I'm looking to use some publicly available data from samples that have had proteomics and bulk RNAseq done on them. However, I'm having issues resolving the actual correlation and assigning the metadata.
For example, this is my workflow for the RNA file:
#Load data as csv. First column is gene ID with gene names going down, every other column #has the sample name with normalized expression values. Remove duplicates in gene name (ID) geneExpf="file.csv" rna=read.table(geneExpf, as.is=TRUE, header=TRUE, sep=',', check.names=FALSE) rna = distinct(rna, ID, .keep_all = TRUE) #Re-label data as matrix and make expression values numeric rna_matrix=as.matrix(as.numeric(rna[,2:ncol(rna)])) #Make new matrix of rna genes present in protein set and remove duplicates rna_common = as.matrix(rna[rna$ID %in% protein$ID,]) #Make correlation table for downstream use (corrplot, etc) and ignore NA values cormatrix <- cor(rna, protein, use = "pairwise.complete.obs")

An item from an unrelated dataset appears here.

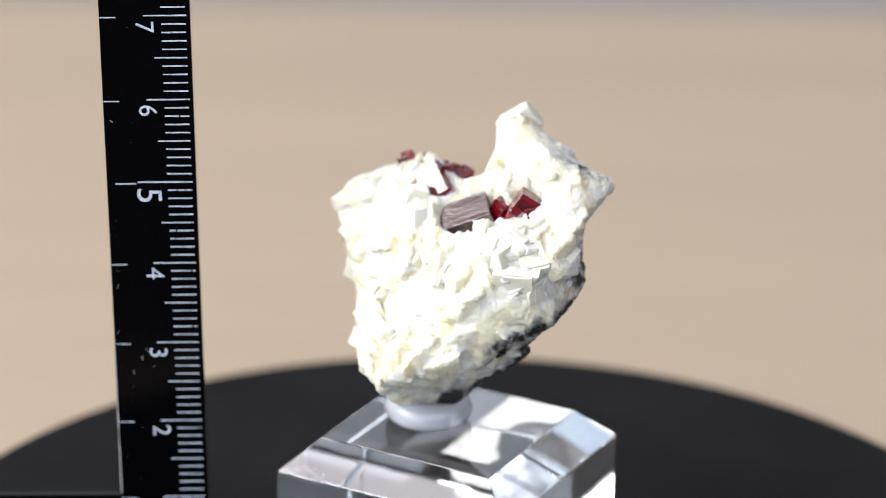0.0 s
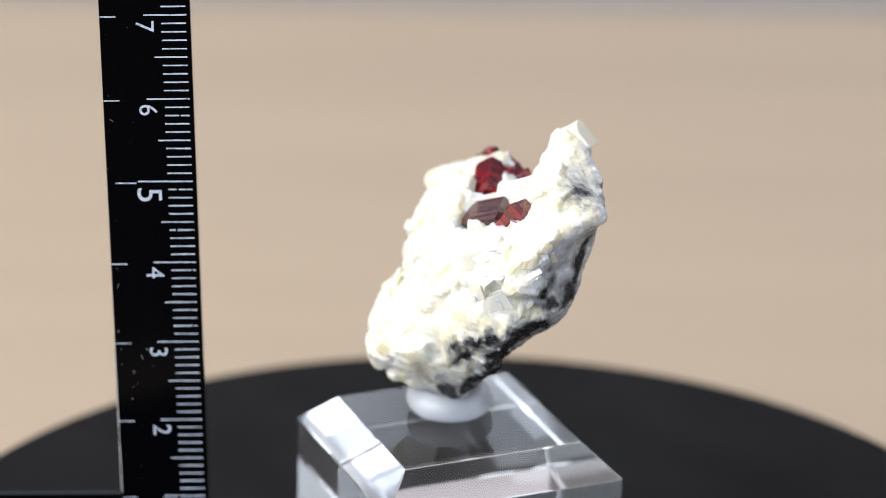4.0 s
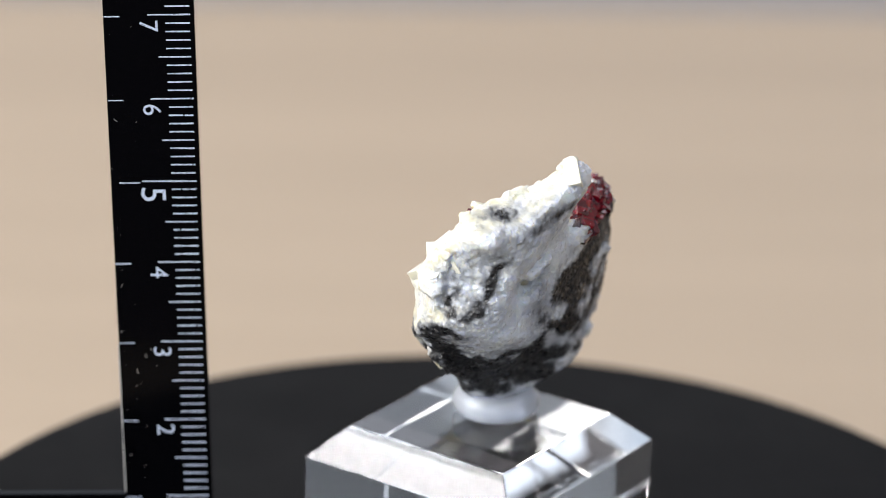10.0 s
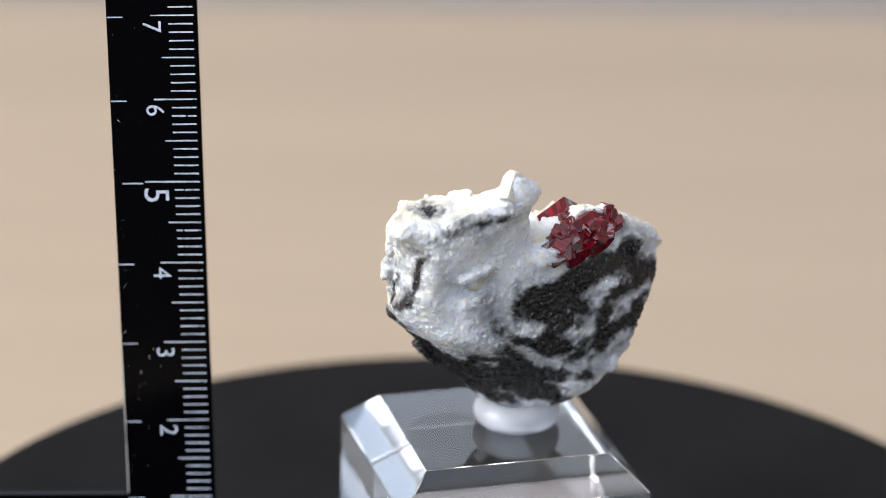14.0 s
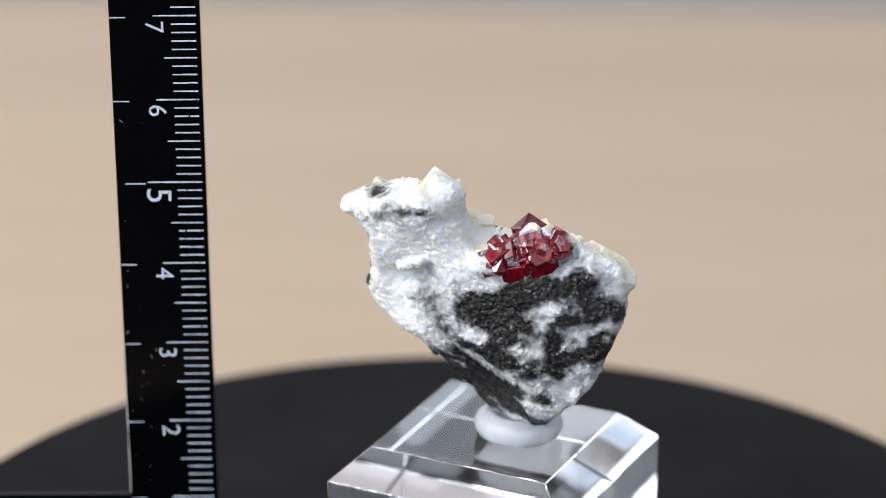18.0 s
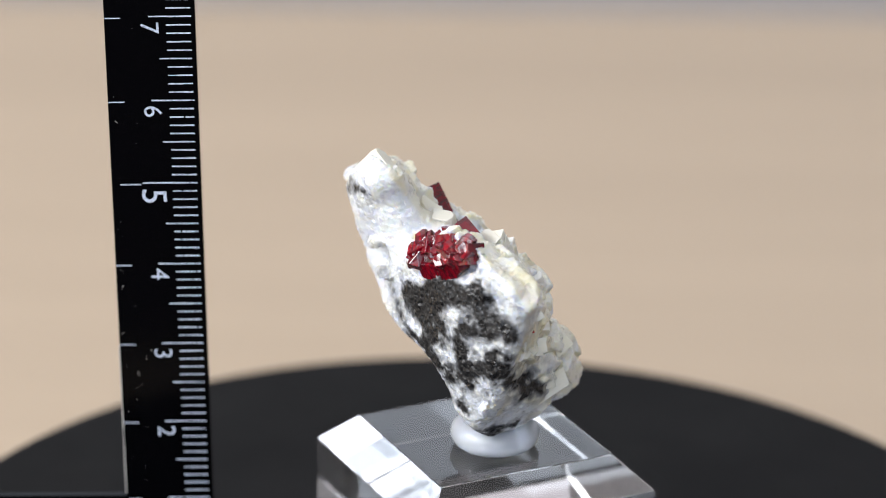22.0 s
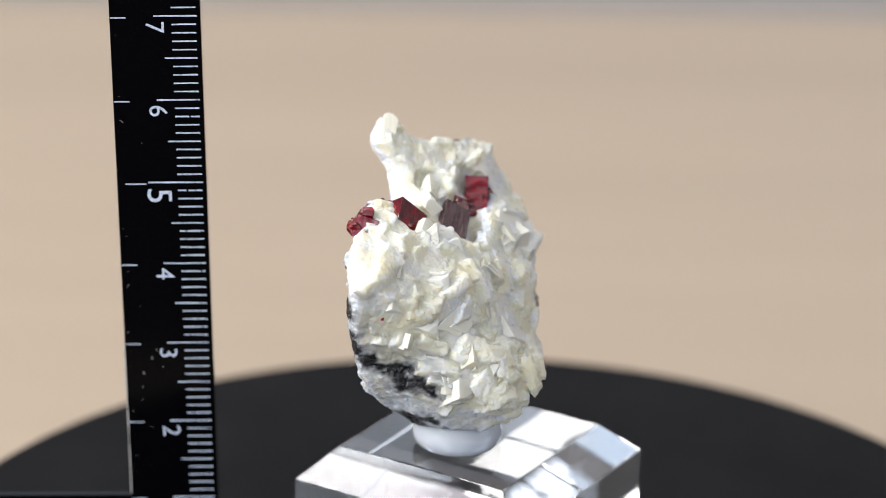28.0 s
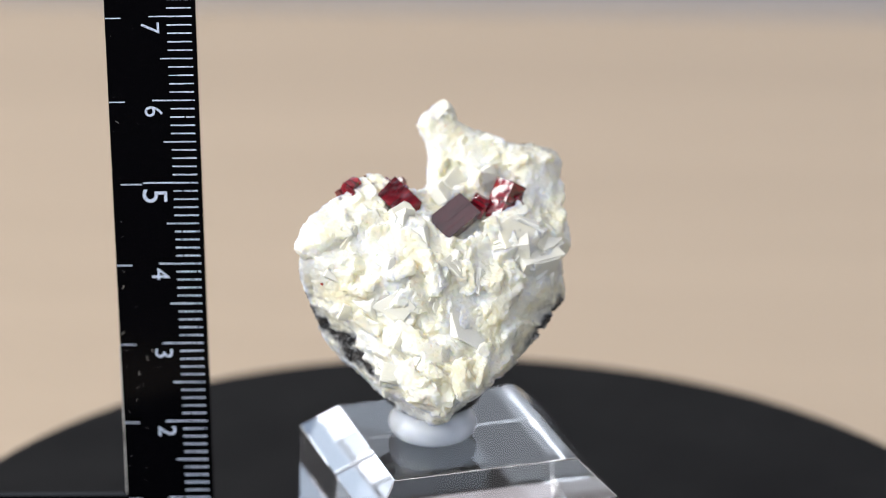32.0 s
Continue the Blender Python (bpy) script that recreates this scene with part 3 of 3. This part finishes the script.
def intergrown(val, seed):
    """Rhombic plates of dolomite grown into and out of the rock's crystal face."""
    rng = np.random.RandomState(seed)
    slope = np.stack(np.gradient(val, STEP), -1)
    reach = np.linalg.norm(slope, axis=-1)
    depth = np.clip(val / np.maximum(reach, 0.08), -3, 3)
    rim = np.argwhere((np.abs(depth) < 0.2) & ((slope @ -FACE) > 0.22 * reach))
    origin, bare = np.array((gx[0], gy[0], gz[0])), depth.copy()
    spot = origin + rim * STEP
    fit = (spot[:, 0] < 11.5) & (spot[:, 1] < 11.5) & (streaks(spot) > 1.0)
    for c, s in HOLLOWS:
        fit &= (((spot - c) / (s + 0.2)) ** 2).sum(1) > 1
    rim = rim[fit][rng.permutation(fit.sum())]
    used = np.zeros((0, 3))
    for cell in rim:
        p = origin + cell * STEP
        if len(used) and ((used - p) ** 2).sum(1).min() < 1.7 ** 2:
            continue
        used = np.vstack([used, p])
        n = -slope[tuple(cell)] / reach[tuple(cell)]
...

However, cor returns back an error that reads:
'x' must be numeric
Even though I tried to make the expression values numeric. When I typeof rna[2,5] which is an arbitrary gene expression value for a sample it reads as a character and sometimes a double depending on the file, though I can't figure out why.
Does anyone have any suggestions for how to fix this issue? I'm spent a long time looking on stackexchange and biostars with people having the same issue, but few of them have been reading from csv files which I think might be my mistake.
Thanks for everyone's help. Greatly appreciated.